Friday 1 March 2013

BUDGET BROUHAHA

Today the Indian Finance Minister presented the Budget in the Parliament. Predictably his own party members thumped their tables in support (in feigned comprehension for they hadn't read the document). The opposition booed in derision and schadenfreude(real, not feigned). The Budget was the most futile exercise or the best thing that happened since sliced bread, depending on which side you listen to.

The fun part was not the rowdy goings on in the House for we have come to expect of our politicians nothing better than chicanery, double speak, pandering to vote-banks, financial frauds and outright  lies. The fun was in the various so called "panel discussions" on TV. If you watched these discussions you will come away wondering why India is such a mess when it has so many wise, articulate, knowledgeable, incisive, educated persons. Predictably the incoherent political "heavy weights" ( literally, as much as figuratively)  and movers and shakers mostly from the ruling party are kept locked up lest they open their mouths in a moment of stupid enthusiasm. You see, with elections coming up next year it is important to make a good impression on the TV-watching middle classes with their misguided concerns for law and order, women' issues, the environment, economic progress, governance and corruption.

The TV discussions are anchored mostly by vividly painted women. They are not always dented contrary to what the President's son believes.  Nothing dents their breathless enthusiasm for the most mundane news which they present as if it was the most exciting in the world.  These women have a tendency to speak without punctuation marks and  in the shrilliest of  voices imaginable. Each sentence elides over a full stop into the next, in what they imagine to be the best BBC style, such that only the imminent total breathlessness stops them.  Immaculately coiffed, shampooed and blow-dried they still manage to convey a  "seen it all" world-weariness in their demeanour. Some go so far as to affix and maintain a plastic smile throughout the show. 

The men anchors are fewer and are different in many ways. For one, they speak in complete sentences which do end.
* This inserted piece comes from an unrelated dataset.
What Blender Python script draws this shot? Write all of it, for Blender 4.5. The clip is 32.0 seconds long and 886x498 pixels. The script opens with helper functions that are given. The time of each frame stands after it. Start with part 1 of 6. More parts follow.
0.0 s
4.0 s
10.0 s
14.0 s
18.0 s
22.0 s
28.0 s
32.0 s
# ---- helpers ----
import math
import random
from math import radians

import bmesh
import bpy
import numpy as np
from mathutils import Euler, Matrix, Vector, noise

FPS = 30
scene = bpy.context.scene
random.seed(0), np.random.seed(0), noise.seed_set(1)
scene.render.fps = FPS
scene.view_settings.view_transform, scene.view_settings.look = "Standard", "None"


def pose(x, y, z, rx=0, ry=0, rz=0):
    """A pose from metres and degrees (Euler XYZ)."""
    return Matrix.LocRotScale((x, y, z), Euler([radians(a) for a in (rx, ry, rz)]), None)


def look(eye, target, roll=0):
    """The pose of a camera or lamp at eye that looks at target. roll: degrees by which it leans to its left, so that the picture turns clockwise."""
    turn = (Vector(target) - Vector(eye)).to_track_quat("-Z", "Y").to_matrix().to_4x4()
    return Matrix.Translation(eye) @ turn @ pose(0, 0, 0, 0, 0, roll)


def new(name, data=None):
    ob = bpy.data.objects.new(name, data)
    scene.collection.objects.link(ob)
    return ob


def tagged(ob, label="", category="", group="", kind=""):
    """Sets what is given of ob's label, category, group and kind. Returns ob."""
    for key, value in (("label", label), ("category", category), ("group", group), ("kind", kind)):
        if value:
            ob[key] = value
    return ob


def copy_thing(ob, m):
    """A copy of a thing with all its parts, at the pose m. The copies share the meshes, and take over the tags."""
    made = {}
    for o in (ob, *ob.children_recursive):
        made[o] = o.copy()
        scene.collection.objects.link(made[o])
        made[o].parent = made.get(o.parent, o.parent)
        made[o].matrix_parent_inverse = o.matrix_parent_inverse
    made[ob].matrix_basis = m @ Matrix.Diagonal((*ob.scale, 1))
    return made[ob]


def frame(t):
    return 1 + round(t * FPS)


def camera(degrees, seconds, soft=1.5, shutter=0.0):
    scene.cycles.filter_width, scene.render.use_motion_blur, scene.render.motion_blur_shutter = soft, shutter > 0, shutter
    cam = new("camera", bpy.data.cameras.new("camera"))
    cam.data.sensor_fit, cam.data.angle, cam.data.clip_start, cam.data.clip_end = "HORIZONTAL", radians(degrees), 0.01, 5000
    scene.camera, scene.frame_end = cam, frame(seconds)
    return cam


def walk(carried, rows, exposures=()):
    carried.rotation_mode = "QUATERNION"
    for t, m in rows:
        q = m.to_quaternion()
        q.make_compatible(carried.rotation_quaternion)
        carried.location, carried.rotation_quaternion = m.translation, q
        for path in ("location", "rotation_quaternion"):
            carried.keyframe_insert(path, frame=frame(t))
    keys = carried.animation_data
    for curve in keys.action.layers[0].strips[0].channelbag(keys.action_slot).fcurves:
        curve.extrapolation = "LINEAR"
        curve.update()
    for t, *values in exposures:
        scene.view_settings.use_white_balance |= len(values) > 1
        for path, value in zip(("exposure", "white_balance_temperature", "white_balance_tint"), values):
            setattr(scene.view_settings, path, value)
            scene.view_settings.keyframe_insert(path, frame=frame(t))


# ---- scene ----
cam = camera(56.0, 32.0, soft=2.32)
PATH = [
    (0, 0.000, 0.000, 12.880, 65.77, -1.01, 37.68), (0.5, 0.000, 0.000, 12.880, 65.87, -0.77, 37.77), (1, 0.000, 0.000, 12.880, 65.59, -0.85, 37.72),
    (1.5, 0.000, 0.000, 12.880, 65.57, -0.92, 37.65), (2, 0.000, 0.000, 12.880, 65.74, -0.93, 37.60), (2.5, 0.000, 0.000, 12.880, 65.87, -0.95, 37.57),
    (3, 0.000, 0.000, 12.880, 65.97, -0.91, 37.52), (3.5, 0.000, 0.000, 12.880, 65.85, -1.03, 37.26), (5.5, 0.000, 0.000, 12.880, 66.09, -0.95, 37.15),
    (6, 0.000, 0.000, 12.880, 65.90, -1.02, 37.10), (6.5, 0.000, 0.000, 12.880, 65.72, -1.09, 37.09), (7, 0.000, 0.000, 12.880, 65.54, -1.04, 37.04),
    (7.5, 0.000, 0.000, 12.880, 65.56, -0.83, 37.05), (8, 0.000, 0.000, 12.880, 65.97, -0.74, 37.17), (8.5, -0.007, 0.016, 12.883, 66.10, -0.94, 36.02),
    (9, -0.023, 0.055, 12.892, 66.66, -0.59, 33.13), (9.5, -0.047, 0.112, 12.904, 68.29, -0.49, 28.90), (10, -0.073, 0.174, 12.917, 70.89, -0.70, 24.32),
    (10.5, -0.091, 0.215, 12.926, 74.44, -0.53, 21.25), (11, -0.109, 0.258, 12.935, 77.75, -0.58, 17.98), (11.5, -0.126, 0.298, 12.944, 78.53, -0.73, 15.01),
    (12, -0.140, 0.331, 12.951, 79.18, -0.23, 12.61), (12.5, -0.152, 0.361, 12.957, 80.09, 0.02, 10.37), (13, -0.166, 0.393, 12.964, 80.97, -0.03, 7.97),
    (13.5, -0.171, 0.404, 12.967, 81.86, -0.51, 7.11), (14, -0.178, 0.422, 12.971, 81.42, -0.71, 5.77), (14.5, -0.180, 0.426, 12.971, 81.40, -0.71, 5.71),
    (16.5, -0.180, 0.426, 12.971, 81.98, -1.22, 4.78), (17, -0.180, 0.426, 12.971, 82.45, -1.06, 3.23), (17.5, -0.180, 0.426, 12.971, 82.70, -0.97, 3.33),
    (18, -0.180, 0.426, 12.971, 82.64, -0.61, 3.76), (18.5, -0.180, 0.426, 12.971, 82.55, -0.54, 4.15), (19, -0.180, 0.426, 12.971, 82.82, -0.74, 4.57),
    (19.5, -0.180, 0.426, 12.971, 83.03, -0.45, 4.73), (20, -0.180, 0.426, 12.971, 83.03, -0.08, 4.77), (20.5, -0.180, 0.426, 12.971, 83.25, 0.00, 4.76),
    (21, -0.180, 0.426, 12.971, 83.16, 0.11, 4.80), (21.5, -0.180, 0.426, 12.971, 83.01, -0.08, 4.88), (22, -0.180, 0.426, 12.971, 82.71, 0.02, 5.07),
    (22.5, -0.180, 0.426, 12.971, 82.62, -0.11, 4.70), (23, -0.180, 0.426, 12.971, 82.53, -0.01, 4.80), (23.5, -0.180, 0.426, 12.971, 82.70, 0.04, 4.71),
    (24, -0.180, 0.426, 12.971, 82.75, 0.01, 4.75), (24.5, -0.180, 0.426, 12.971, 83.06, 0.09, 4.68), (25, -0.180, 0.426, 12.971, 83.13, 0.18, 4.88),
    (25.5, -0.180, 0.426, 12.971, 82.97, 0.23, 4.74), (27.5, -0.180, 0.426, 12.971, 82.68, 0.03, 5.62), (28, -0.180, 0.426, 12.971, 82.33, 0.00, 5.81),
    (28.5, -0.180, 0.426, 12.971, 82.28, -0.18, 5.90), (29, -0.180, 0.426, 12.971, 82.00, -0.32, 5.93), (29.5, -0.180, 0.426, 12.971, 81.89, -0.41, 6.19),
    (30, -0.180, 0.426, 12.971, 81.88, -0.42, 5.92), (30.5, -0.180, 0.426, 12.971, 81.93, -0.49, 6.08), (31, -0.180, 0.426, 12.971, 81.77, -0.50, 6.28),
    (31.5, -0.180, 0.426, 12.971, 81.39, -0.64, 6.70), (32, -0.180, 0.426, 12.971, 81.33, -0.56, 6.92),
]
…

They do not wear brightly-coloured lipstick - at least on air.  Their hair is mostly gelled and slicked back. They do tend to out-shout their guests such that the guests often appear answer-less. Triumphantly looking straight at the camera, the anchor proceeds to grind to a pulp the finely chopped guest. They affect a look of stern earnestness and  talk down to the guests and viewers like a teacher to a kindergarten kid. Listening to them you will be forgiven for believing that the world consists entirely of tricksters and frauds and all that's standing between you and utter ruin are the anchors. 

Their panel tends to be predictable. Most are politicians. Others are celebrity economists. An occasional lame businessman or woman; lamer the better. There are some professional idiots who are permanent fixtures in these discussions - they speak in long sentences, affect a clipped accent, use obscure hyphenated words, have fashionably unkempt hair,  and generally pretend to be serious intellectuals  which they are not. One of his fellow panellists called one such celebrity an "idiot" in the now infamous tapes of the hacking of a lobbyist's cell phone. He is. Totally. 

Today was no exception. Whether male or female, the anchors were living their dream - hauling the political class over hot coals in public and make them squirm. But the latter proved more than a match for the anchors: prevaricating, saying their set pieces no matter what the question was,  etc etc. They had been despatched by their High Command to defend their ranks and the poor blighters did not have a clue as to what the facts were. One young scion of an erstwhile royal family looked as if he had fortified himself with rather a lot of liquid courage and conveniently dodged a tricky question claiming he could neither hear the beginning nor the end of his co-panellists. But he was able to recall an obscure point from the middle of a lot of chaff that flew.

The anchors raved, the anchors ranted. On and on about the state of the government's finances. The panellists tried to look earnest and bandied figures in order to appear confident. One went so far as to quote an absurd number which was off by a magnitude of 100 times the correct figure. 

But all that did not matter. What mattered was that the anchor was shrill, she had on bright lipstick, spoke without a full stop and was neatly plucked and well-coiffed. And she made the participants all look like bumbling idiots without a clue. The Left was loony as only clueless Left can be. The right had no clues but was resolute in its opposition. The rulers played  to every conceivable gallery: the poor, the not-so-poor, the middle, and the top end; they played to the makers and to the takers; to the producers and to the evil  traders. The industry representatives bent over backwards not to sound critical of the government, praising the budget up front and damning it with caveats (it is a good budget, but......etc etc).  A celebrity economist famous for his shock of white hair was thoroughly lost in the rough and tumble world where politics and media collided; where shrillness overcame truth if there was such a thing.

It did not matter who they were; the anchor chopped them all up into bits and fed them to the meat grinder. Without getting a hair out of place or breaking sweat.

And the Budget? Who the hell cares about the Budget anyway?